Task statement — Reproduce all the lines below exactly and omit the images.

Source material —
****************

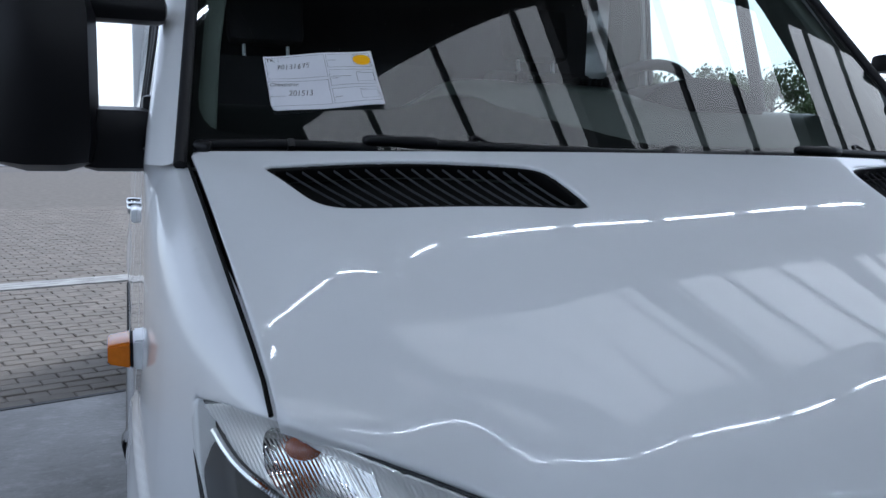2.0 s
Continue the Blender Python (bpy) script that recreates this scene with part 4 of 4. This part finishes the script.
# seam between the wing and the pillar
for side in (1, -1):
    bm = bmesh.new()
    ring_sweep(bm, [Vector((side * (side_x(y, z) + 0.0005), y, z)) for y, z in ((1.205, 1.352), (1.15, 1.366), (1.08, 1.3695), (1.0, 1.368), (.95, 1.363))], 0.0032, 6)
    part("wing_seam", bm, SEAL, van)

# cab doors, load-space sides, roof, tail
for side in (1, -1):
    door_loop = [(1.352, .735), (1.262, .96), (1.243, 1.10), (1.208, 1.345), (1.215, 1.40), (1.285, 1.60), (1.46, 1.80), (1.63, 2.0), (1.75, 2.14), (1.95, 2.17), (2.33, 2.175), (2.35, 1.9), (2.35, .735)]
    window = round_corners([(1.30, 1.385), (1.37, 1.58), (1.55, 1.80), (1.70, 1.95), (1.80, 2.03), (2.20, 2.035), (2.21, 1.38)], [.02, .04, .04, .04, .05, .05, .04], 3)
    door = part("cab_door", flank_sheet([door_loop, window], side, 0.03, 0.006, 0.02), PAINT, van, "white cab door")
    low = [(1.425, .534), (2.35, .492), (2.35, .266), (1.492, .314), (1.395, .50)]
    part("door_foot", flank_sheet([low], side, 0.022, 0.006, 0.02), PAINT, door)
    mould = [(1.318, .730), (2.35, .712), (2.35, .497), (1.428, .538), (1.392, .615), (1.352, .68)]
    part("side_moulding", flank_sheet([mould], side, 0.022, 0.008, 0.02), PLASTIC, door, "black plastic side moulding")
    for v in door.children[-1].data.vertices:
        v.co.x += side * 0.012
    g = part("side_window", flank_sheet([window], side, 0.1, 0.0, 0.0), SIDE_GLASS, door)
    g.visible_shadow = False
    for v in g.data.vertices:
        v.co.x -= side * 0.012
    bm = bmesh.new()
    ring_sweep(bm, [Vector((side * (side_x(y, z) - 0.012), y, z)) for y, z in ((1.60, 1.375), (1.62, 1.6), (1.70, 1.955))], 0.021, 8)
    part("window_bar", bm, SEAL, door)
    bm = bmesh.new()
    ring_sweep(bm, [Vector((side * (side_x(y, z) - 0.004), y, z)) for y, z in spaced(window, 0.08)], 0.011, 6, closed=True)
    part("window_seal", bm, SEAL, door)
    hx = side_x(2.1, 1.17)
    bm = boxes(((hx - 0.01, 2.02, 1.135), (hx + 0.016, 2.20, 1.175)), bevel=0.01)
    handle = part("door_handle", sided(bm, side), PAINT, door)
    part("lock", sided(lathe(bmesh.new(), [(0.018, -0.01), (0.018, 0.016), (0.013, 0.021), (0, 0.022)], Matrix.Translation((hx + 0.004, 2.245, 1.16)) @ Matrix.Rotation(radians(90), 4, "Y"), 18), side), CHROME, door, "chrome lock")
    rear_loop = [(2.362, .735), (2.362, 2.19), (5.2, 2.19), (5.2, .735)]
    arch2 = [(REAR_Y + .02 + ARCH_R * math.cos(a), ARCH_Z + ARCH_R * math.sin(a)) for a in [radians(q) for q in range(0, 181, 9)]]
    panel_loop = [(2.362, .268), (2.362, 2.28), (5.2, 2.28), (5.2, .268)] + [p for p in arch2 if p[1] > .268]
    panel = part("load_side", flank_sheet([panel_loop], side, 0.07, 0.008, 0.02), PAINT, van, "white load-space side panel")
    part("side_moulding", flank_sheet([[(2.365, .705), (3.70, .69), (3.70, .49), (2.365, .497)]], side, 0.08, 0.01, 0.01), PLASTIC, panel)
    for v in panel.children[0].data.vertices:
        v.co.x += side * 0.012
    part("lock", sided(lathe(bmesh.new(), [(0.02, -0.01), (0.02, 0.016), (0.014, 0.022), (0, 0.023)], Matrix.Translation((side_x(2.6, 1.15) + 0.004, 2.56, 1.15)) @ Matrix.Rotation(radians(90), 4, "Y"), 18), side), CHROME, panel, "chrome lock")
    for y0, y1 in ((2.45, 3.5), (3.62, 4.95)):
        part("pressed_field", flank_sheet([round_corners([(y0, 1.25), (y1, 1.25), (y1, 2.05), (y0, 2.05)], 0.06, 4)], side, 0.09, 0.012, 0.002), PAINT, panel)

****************

Result of this exercise —
2.0 s
Continue the Blender Python (bpy) script that recreates this scene with part 4 of 4. This part finishes the script.
# seam between the wing and the pillar
for side in (1, -1):
    bm = bmesh.new()
    ring_sweep(bm, [Vector((side * (side_x(y, z) + 0.0005), y, z)) for y, z in ((1.205, 1.352), (1.15, 1.366), (1.08, 1.3695), (1.0, 1.368), (.95, 1.363))], 0.0032, 6)
    part("wing_seam", bm, SEAL, van)

# cab doors, load-space sides, roof, tail
for side in (1, -1):
    door_loop = [(1.352, .735), (1.262, .96), (1.243, 1.10), (1.208, 1.345), (1.215, 1.40), (1.285, 1.60), (1.46, 1.80), (1.63, 2.0), (1.75, 2.14), (1.95, 2.17), (2.33, 2.175), (2.35, 1.9), (2.35, .735)]
    window = round_corners([(1.30, 1.385), (1.37, 1.58), (1.55, 1.80), (1.70, 1.95), (1.80, 2.03), (2.20, 2.035), (2.21, 1.38)], [.02, .04, .04, .04, .05, .05, .04], 3)
    door = part("cab_door", flank_sheet([door_loop, window], side, 0.03, 0.006, 0.02), PAINT, van, "white cab door")
    low = [(1.425, .534), (2.35, .492), (2.35, .266), (1.492, .314), (1.395, .50)]
    part("door_foot", flank_sheet([low], side, 0.022, 0.006, 0.02), PAINT, door)
    mould = [(1.318, .730), (2.35, .712), (2.35, .497), (1.428, .538), (1.392, .615), (1.352, .68)]
    part("side_moulding", flank_sheet([mould], side, 0.022, 0.008, 0.02), PLASTIC, door, "black plastic side moulding")
    for v in door.children[-1].data.vertices:
        v.co.x += side * 0.012
    g = part("side_window", flank_sheet([window], side, 0.1, 0.0, 0.0), SIDE_GLASS, door)
    g.visible_shadow = False
    for v in g.data.vertices:
        v.co.x -= side * 0.012
    bm = bmesh.new()
    ring_sweep(bm, [Vector((side * (side_x(y, z) - 0.012), y, z)) for y, z in ((1.60, 1.375), (1.62, 1.6), (1.70, 1.955))], 0.021, 8)
    part("window_bar", bm, SEAL, door)
    bm = bmesh.new()
    ring_sweep(bm, [Vector((side * (side_x(y, z) - 0.004), y, z)) for y, z in spaced(window, 0.08)], 0.011, 6, closed=True)
    part("window_seal", bm, SEAL, door)
    hx = side_x(2.1, 1.17)
    bm = boxes(((hx - 0.01, 2.02, 1.135), (hx + 0.016, 2.20, 1.175)), bevel=0.01)
    handle = part("door_handle", sided(bm, side), PAINT, door)
    part("lock", sided(lathe(bmesh.new(), [(0.018, -0.01), (0.018, 0.016), (0.013, 0.021), (0, 0.022)], Matrix.Translation((hx + 0.004, 2.245, 1.16)) @ Matrix.Rotation(radians(90), 4, "Y"), 18), side), CHROME, door, "chrome lock")
    rear_loop = [(2.362, .735), (2.362, 2.19), (5.2, 2.19), (5.2, .735)]
    arch2 = [(REAR_Y + .02 + ARCH_R * math.cos(a), ARCH_Z + ARCH_R * math.sin(a)) for a in [radians(q) for q in range(0, 181, 9)]]
    panel_loop = [(2.362, .268), (2.362, 2.28), (5.2, 2.28), (5.2, .268)] + [p for p in arch2 if p[1] > .268]
    panel = part("load_side", flank_sheet([panel_loop], side, 0.07, 0.008, 0.02), PAINT, van, "white load-space side panel")
    part("side_moulding", flank_sheet([[(2.365, .705), (3.70, .69), (3.70, .49), (2.365, .497)]], side, 0.08, 0.01, 0.01), PLASTIC, panel)
    for v in panel.children[0].data.vertices:
        v.co.x += side * 0.012
    part("lock", sided(lathe(bmesh.new(), [(0.02, -0.01), (0.02, 0.016), (0.014, 0.022), (0, 0.023)], Matrix.Translation((side_x(2.6, 1.15) + 0.004, 2.56, 1.15)) @ Matrix.Rotation(radians(90), 4, "Y"), 18), side), CHROME, panel, "chrome lock")
    for y0, y1 in ((2.45, 3.5), (3.62, 4.95)):
        part("pressed_field", flank_sheet([round_corners([(y0, 1.25), (y1, 1.25), (y1, 2.05), (y0, 2.05)], 0.06, 4)], side, 0.09, 0.012, 0.002), PAINT, panel)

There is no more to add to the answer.